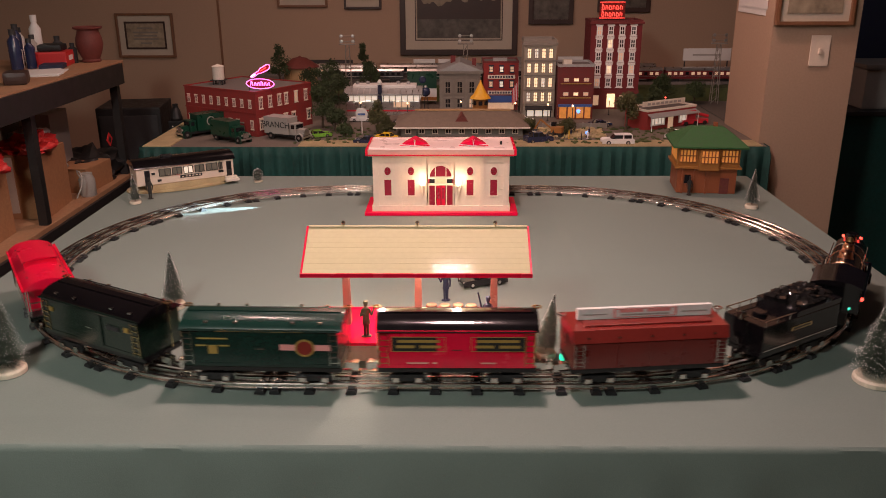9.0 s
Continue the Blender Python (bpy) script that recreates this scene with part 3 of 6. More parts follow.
bottle_tree(-0.620, 0.374, 0, 0.136, 0.031, "green bottle brush tree with white tip on round base", flock=0.07)
bottle_tree(-0.412, 0.218, 0, 0.057, 0.022, "small round frosted bottle brush bush on white base", True, 0.05)
bottle_tree(0.220, 0.125, 0, 0.134, 0.030, "green bottle brush tree beside the freight shed", flock=0.07, lean=7)
bottle_tree(-0.845, 0.046, 0, 0.178, 0.044, "tall frosted bottle brush tree at the table edge", flock=0.12)
bottle_tree(0.842, 0.020, 0, 0.160, 0.050, "broad frosted bottle brush tree at the table edge", flock=0.12)
bottle_tree(-1.040, 1.262, 0, 0.098, 0.024, "dark bottle brush tree beside the model diner", flock=0.07)
bottle_tree(-0.690, 1.553, 0, 0.050, 0.020, "small frosted round bush behind the track", True, 0.06)
bottle_tree(1.010, 1.207, 0, 0.128, 0.026, "dark bottle brush tree beside the signal cabin", flock=0.08)

gl = thing("track_signal_lamp", pose(0.252, 0.082, 0), "green glass signal bulb on a small black base", "signal lamp")
part("bracket", box(box(bmesh.new(), -0.014, 0.014, -0.008, 0.008, 0, 0.003), -0.006, 0.006, -0.006, 0.006, 0.003, 0.009), "blackm", gl)
part("ring", lathe(bmesh.new(), [(0.007, 0.009), (0.0085, 0.011), (0.007, 0.013)], 14), "nickel", gl)
part("bulb", lathe(bmesh.new(), [(0.0045, 0.011), (0.0072, 0.015), (0.0078, 0.019), (0.0062, 0.024), (0.003, 0.0275), (0, 0.0285)], 16), "bulbgreen", gl, "glowing green glass bulb", smooth=True)
wr = bmesh.new()
pts = [Vector((0.186 + 0.05 * i / 12, 0.09 + 0.02 * math.sin(i * 0.8), 0.002 + 0.028 * max(0, 1 - i / 3.0))) for i in range(13)]
for a, b in zip(pts, pts[1:]):
    rod(wr, a, b, 0.0012, 6)
tagged(part("lamp_wire", wr, "white"), "thin pale lamp wire on the cloth by the shed", "wire")


# the white station with red trim
def station():
    t = thing("station", pose(-0.006, 1.115, 0), "cream tin station with red base, roof and windows", "station")
    W, D, F = 0.216, 0.150, 0.018
    part("base", B(-0.244, 0.244, 0, 0.19, 0, 0.011, bev=0.002), "redplat", t, "glossy red base plate")
    part("plinth", B(-W - 0.004, W + 0.004, F - 0.004, F + D, 0.011, 0.030, bev=0.001), "cream", t)
    # front wall with real openings, as strips and piers
    z0, z1 = 0.030, 0.196
    holes = [(-0.169, 0.022, 0.062, 0.114), (-0.095, 0.022, 0.062, 0.114), (0.092, 0.022, 0.062, 0.114), (0.167, 0.022, 0.062, 0.114)]
    def panel(x0, x1, y0, y1, a, b):
        part("wall_panel", B(x0, x1, y0, y1, a, b), "cream", t)

    for span, side in (((-W, -0.045), holes[:2]), ((0.043, W), holes[2:])):
        at = span[0]
        for cx, w, a, b in side:
            panel(at, cx - w / 2, F, F + 0.004, z0, z1)
            panel(cx - w / 2, cx + w / 2, F, F + 0.004, z0, a)
            panel(cx - w / 2, cx + w / 2, F, F + 0.004, b, z1)
            at = cx + w / 2
        panel(at, span[1], F, F + 0.004, z0, z1)
    panel(-0.045, 0.043, F, F + 0.004, 0.168, z1)
    panel(-W, W, F + D - 0.004, F + D, z0, z1)
    panel(-W, -W + 0.004, F + 0.004, F + D - 0.004, z0, z1)
    panel(W - 0.004, W, F + 0.004, F + D - 0.004, z0, z1)
    for px in (-0.205, -0.132, -0.053, 0.051, 0.129, 0.205):
        part("pilaster", B(px - 0.007, px + 0.007, F - 0.0035, F, 0.030, 0.19), "cream", t)
    for i in range(7):
        z = 0.042 + i * 0.021
        for a, b in ((-0.124, -0.108), (0.180, 0.198)):
            part("wall_course", B(a, b, F - 0.0012, F, z, z + 0.0012), "cream", t)
    for cx, w, a, b in holes:
        wn = part("window", B(cx - w / 2, cx + w / 2, F + 0.0015, F + 0.003, a, b), "redwin", t, "deep red translucent window")
        part("sill", B(cx - w / 2 - 0.003, cx + w / 2 + 0.003, F - 0.003, F, a - 0.004, a - 0.0005), "cream", wn)
        ov = part("round_window", lathe(bmesh.new(), [(0.0112, 0), (0.0112, 0.0012), (0, 0.0012)], 24, Matrix.Translation((cx, F + 0.0002, 0.142)) @ Matrix.Rotation(radians(90), 4, "X") @ Matrix.Diagonal((0.88, 1.15, 1, 1))), "redwin", t, "round red window")
        part("round_frame", lathe(bmesh.new(), [(0.0112, 0), (0.0118, 0.0022), (0.0140, 0.0022), (0.0146, 0)], 24, Matrix.Translation((cx, F + 0.0002, 0.142)) @ Matrix.Rotation(radians(90), 4, "X") @ Matrix.Diagonal((0.88, 1.15, 1, 1)), True), "cream", ov)
        part("muntin", box(box(bmesh.new(), cx - 0.0006, cx + 0.0006, F - 0.002, F - 0.0011, 0.130, 0.154), cx - 0.009, cx + 0.009, F - 0.0021, F - 0.0012, 0.1414, 0.1426), "redbrown", ov)
    # arched entrance
    c = -0.001
    arch = bmesh.new()
    n = 20
    ring_o = [(c + 0.041 * math.cos(math.pi * i / n), 0.124 + 0.043 * math.sin(math.pi * i / n)) for i in range(n + 1)]
    ring_i = [(c + 0.034 * math.cos(math.pi * i / n), 0.124 + 0.036 * math.sin(math.pi * i / n)) for i in range(n + 1)]
    for i in range(n):
        q = [arch.verts.new((p[0], y, p[1])) for y in (F - 0.003, F + 0.004) for p in (ring_o[i], ring_o[i + 1], ring_i[i + 1], ring_i[i])]
        for f in ((0, 1, 2, 3), (7, 6, 5, 4), (0, 4, 5, 1), (2, 6, 7, 3)):
            arch.faces.new([q[k] for k in f])
    part("arch_moulding", arch, "cream", t)
    sp = bmesh.new()
    for sx in (-1, 1):
        lo = [(c + sx * 0.041 * math.cos(math.pi / 2 * i / 8), 0.124 + 0.043 * math.sin(math.pi / 2 * i / 8)) for i in range(9)]
        poly = [sp.verts.new((x, F, z)) for x, z in lo] + [sp.verts.new((c + sx * 0.041, F, 0.168))]
        sp.faces.new(poly if sx < 0 else poly[::-1])
    part("arch_spandrel", sp, "cream", t)
    fan = bmesh.new()
    fan.faces.new([fan.verts.new((x, F + 0.003, z)) for x, z in ring_i])
    fw = part("fan_window", fan, "redwin", t, "arched red fan window")
    for a in (-0.018, 0.0155):
        part("mullion", B(c + a, c + a + 0.0025, F - 0.001, F + 0.0025, 0.124, 0.156), "cream", fw)
    part("door_backing", B(c - 0.040, c + 0.040, F + 0.004, F + 0.006, 0.030, 0.124), "redwin", t)
    part("transom", box(box(bmesh.new(), c - 0.040, c + 0.040, F - 0.003, F + 0.003, 0.117, 0.124), c - 0.040, c + 0.040, F - 0.003, F + 0.003, 0.096, 0.102), "cream", t)
    for a, b, mt in ((-0.036, -0.019, "glassdk"), (-0.016, 0.016, "litdim"), (0.019, 0.036, "glassdk")):
        part("transom_pane", B(c + a, c + b, F + 0.001, F + 0.0035, 0.1022, 0.1168), mt, t)
    for a in (-0.019, 0.016):
        part("transom_bar", B(c + a, c + a + 0.003, F - 0.002, F + 0.0008, 0.1021, 0.1169), "cream", t)
    for px in (-0.040, -0.0185, 0.0165, 0.038):
        part("door_post", B(c + px, c + px + 0.003, F - 0.0025, F + 0.003, 0.030, 0.0958), "cream", t)
    for px in (-0.012, 0.003):
        dr = part("door", B(c + px - 0.001, c + px + 0.011, F - 0.001, F + 0.003, 0.030, 0.094), "red", t, "red entrance door")
        part("door_pane", B(c + px + 0.0015, c + px + 0.0085, F - 0.002, F - 0.0011, 0.052, 0.088), "redwin", dr)
    # sconces
    for px in (-0.0585, 0.0565):
        sc = part("sconce", lathe(bmesh.new(), [(0.0, 0.066), (0.003, 0.068), (0.0045, 0.082), (0.007, 0.096), (0.0085, 0.100), (0.006, 0.101)], 12, Matrix.Translation((px, F - 0.012, 0))), "cream", t, "cream metal wall lamp")
        part("bulb", ball(bmesh.new(), (px, F - 0.012, 0.110), 0.0095, 12, 1.1), "bulb", sc, "glowing frosted globe bulb", smooth=True)
    # cornice and roof tray
    part("cornice", prism(bmesh.new(), [(F - 0.003, 0.190), (F - 0.013, 0.196), (F - 0.016, 0.213), (F + D + 0.016, 0.213), (F + D + 0.013, 0.196), (F + D + 0.003, 0.190)], -W - 0.012, W + 0.012), "pinkcream", t, "pale pink cornice band")
    fr = bmesh.new()
    for a in ((-W - 0.018, W + 0.018, F - 0.0185, F - 0.0165), (-W - 0.018, W + 0.018, F + D + 0.0165, F + D + 0.0185)):
        box(fr, *a, 0.1950, 0.1985)
    for a in ((-W - 0.020, -W - 0.0125), (W + 0.0125, W + 0.020)):
        box(fr, *a, F - 0.0163, F + D + 0.0163, 0.1950, 0.2140)
    part("cornice_edge", fr, "red", t, "red enamel edge")
    part("roof", prism(bmesh.new(), [(F - 0.015, 0.2132), (F - 0.008, 0.2185), (F + 0.004, 0.2192), (F + D - 0.004, 0.2175), (F + D + 0.008, 0.2165), (F + D + 0.015, 0.2132)], -W - 0.009, W + 0.009), "pinkwhite", t)
    part("roof_rim", B(-W - 0.009, W + 0.009, F + D - 0.012, F + D - 0.004, 0.2176, 0.2215), "pinkwhite", t)
    for sx in (-1, 1):
        part("roof_end", prism(bmesh.new(), [(F - 0.016, 0.2142), (F - 0.004, 0.222), (F + D - 0.002, 0.222), (F + D + 0.012, 0.2142)], W + 0.0092 if sx > 0 else -W - 0.016, W + 0.016 if sx > 0 else -W - 0.0092), "red", t, "red roof end")
    for px in (-0.082, 0.102):
        sk = bmesh.new()
        pts = [(px - 0.048, 0.2198), (px - 0.043, 0.2250), (px - 0.002, 0.2400), (px + 0.002, 0.2400), (px + 0.043, 0.2250), (px + 0.048, 0.2198)]
        f = [sk.verts.new((x, F + 0.012, z)) for x, z in pts]
        g = [sk.verts.new((px + (x - px) * 0.7, F + 0.075, z)) for x, z in pts]
        for i in range(5):
            sk.faces.new((f[i], f[i + 1], g[i + 1], g[i]))
        sk.faces.new(f[::-1])
        sk.faces.new(g)
        sk.faces.new((f[0], g[0], g[5], f[5]))
        s = part("skylight", sk, "redplat", t, "red translucent skylight")
        for i in range(5):
            a, b = pts[i], pts[i + 1]
            part("skylight_bar", rod(bmesh.new(), (a[0], F + 0.0115, a[1]), (px, F + 0.0115, 0.2210), 0.0009, 5), "white", s)
    part("chimney", B(0.186, 0.193, F + 0.03, F + 0.037, 0.2205, 0.231), "blackm", t)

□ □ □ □

• Aim: Find all the lines containing "with" in the material, then copy them.

• Exercise solution:
Continue the Blender Python (bpy) script that recreates this scene with part 3 of 6. More parts follow.
bottle_tree(-0.620, 0.374, 0, 0.136, 0.031, "green bottle brush tree with white tip on round base", flock=0.07)
# the white station with red trim
    t = thing("station", pose(-0.006, 1.115, 0), "cream tin station with red base, roof and windows", "station")
    # front wall with real openings, as strips and piers